| Prompt |
Below is a listing to transcribe in full and exactly; keep the pictures out.

| Collected data |

──────

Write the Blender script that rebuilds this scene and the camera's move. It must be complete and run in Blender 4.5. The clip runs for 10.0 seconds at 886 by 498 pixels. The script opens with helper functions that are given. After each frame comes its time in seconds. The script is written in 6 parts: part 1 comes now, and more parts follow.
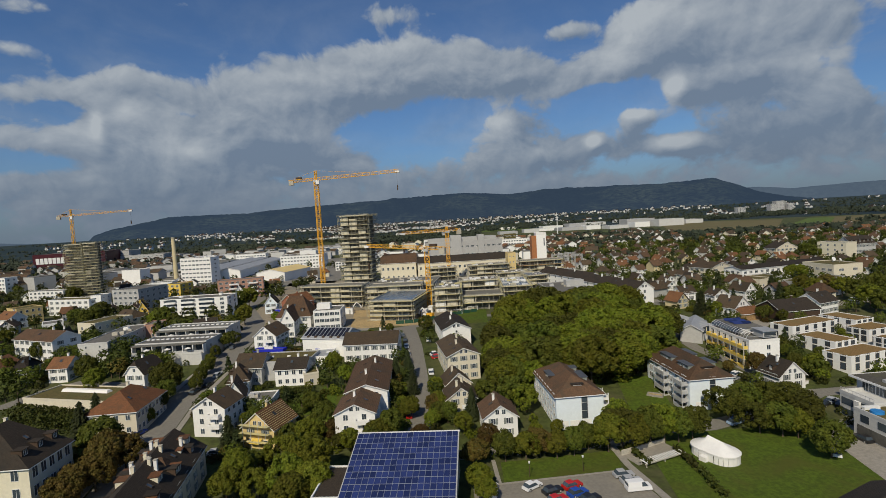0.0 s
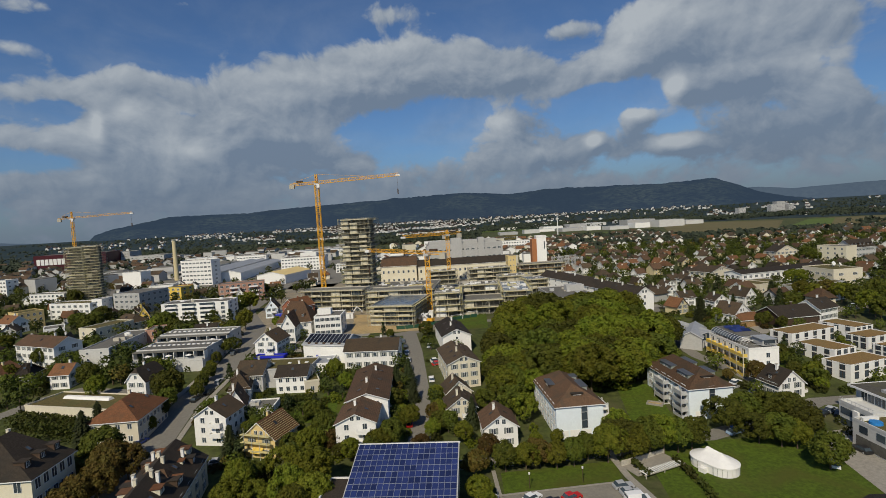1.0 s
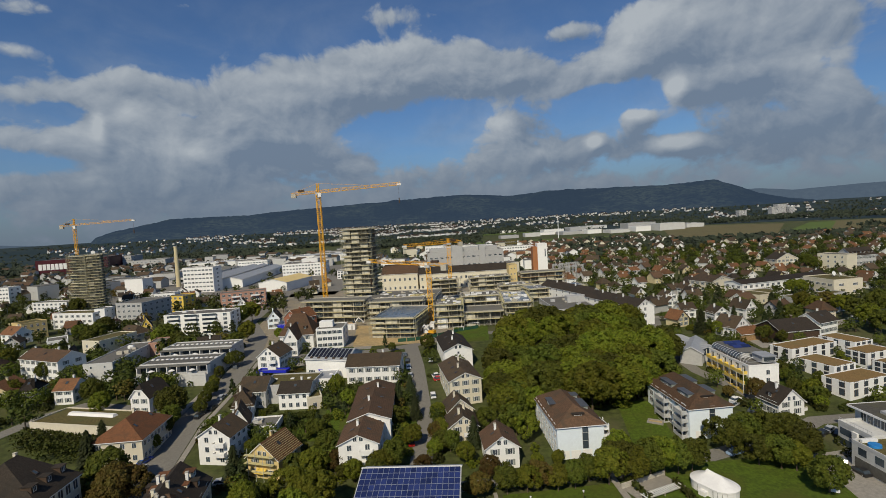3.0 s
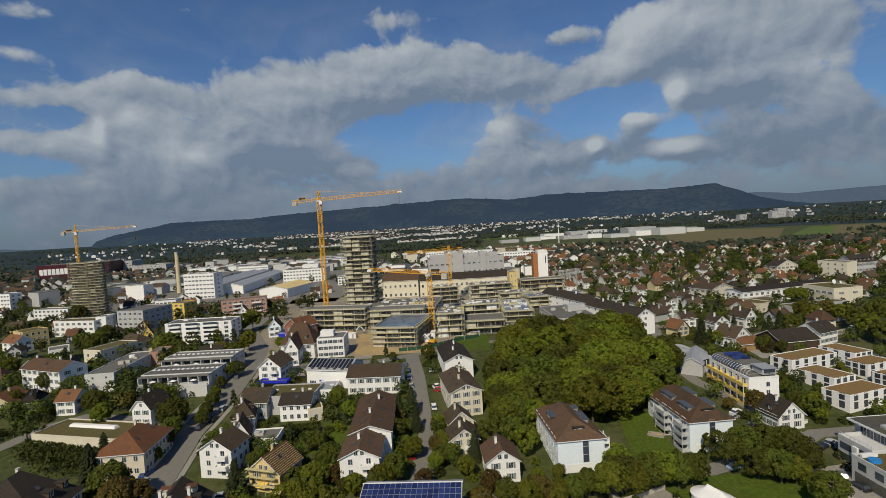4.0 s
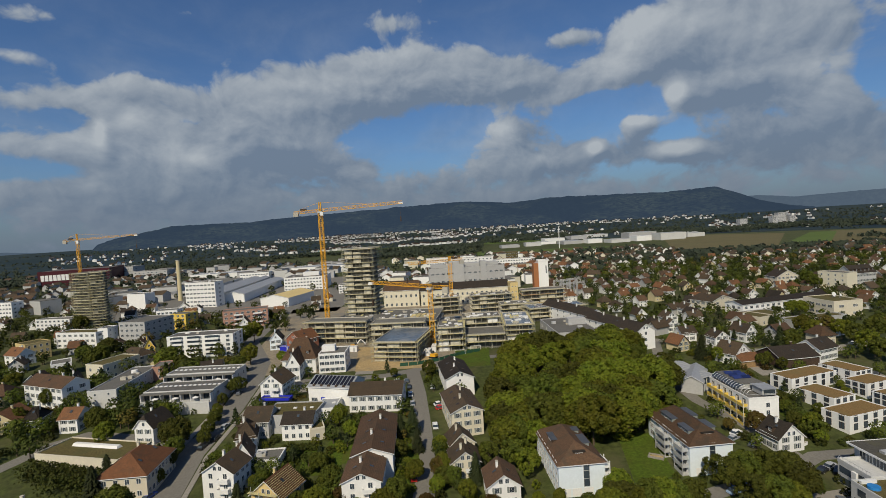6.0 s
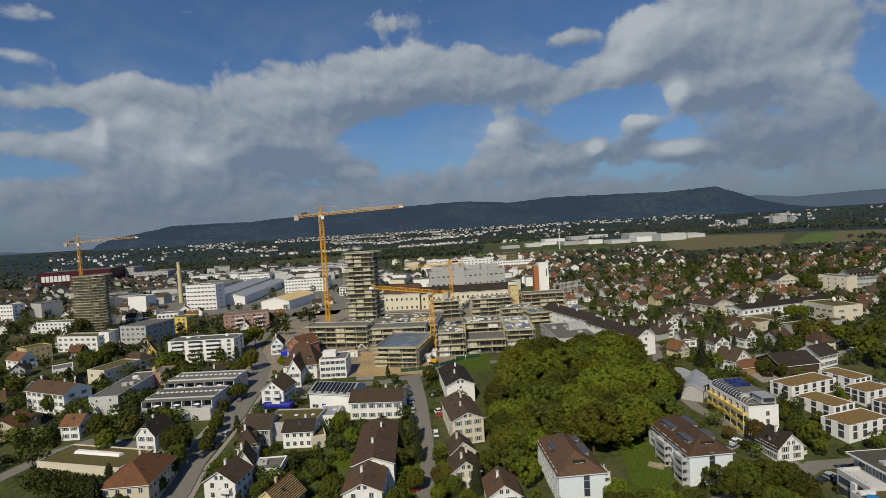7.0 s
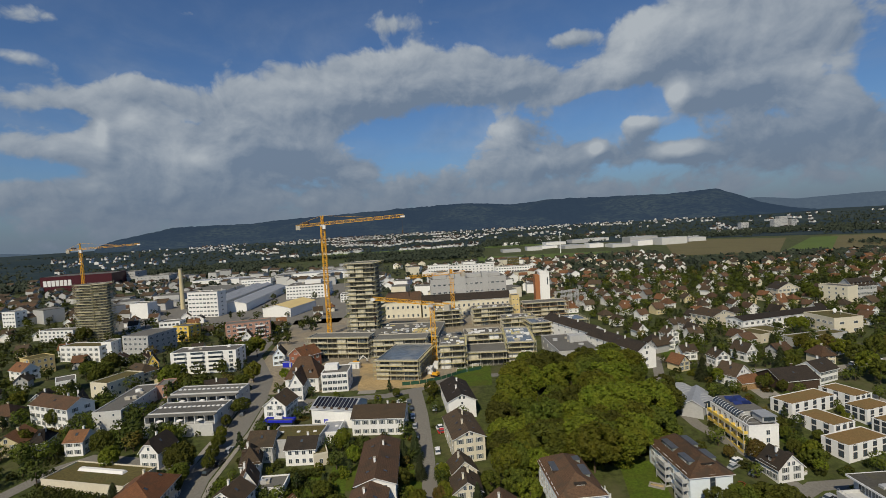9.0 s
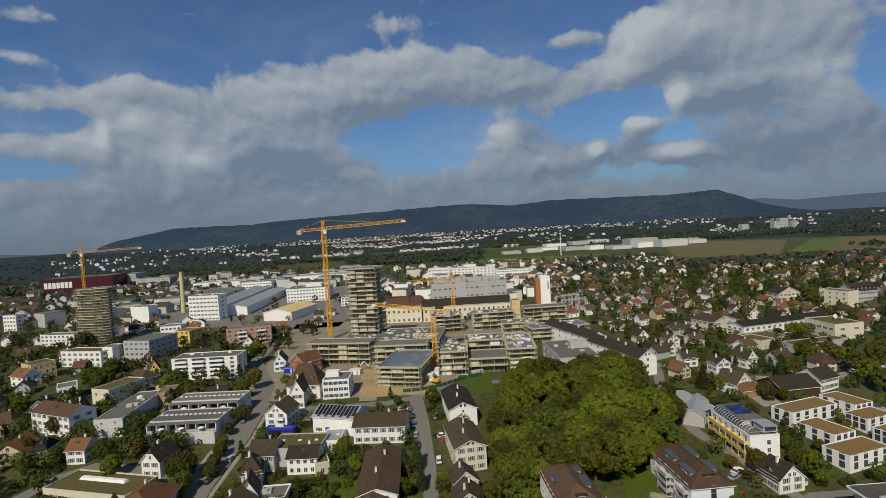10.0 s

──────

| Written solution |
Write the Blender script that rebuilds this scene and the camera's move. It must be complete and run in Blender 4.5. The clip runs for 10.0 seconds at 886 by 498 pixels. The script opens with helper functions that are given. After each frame comes its time in seconds. The script is written in 6 parts: part 1 comes now, and more parts follow.
0.0 s
1.0 s
3.0 s
4.0 s
6.0 s
7.0 s
9.0 s
10.0 s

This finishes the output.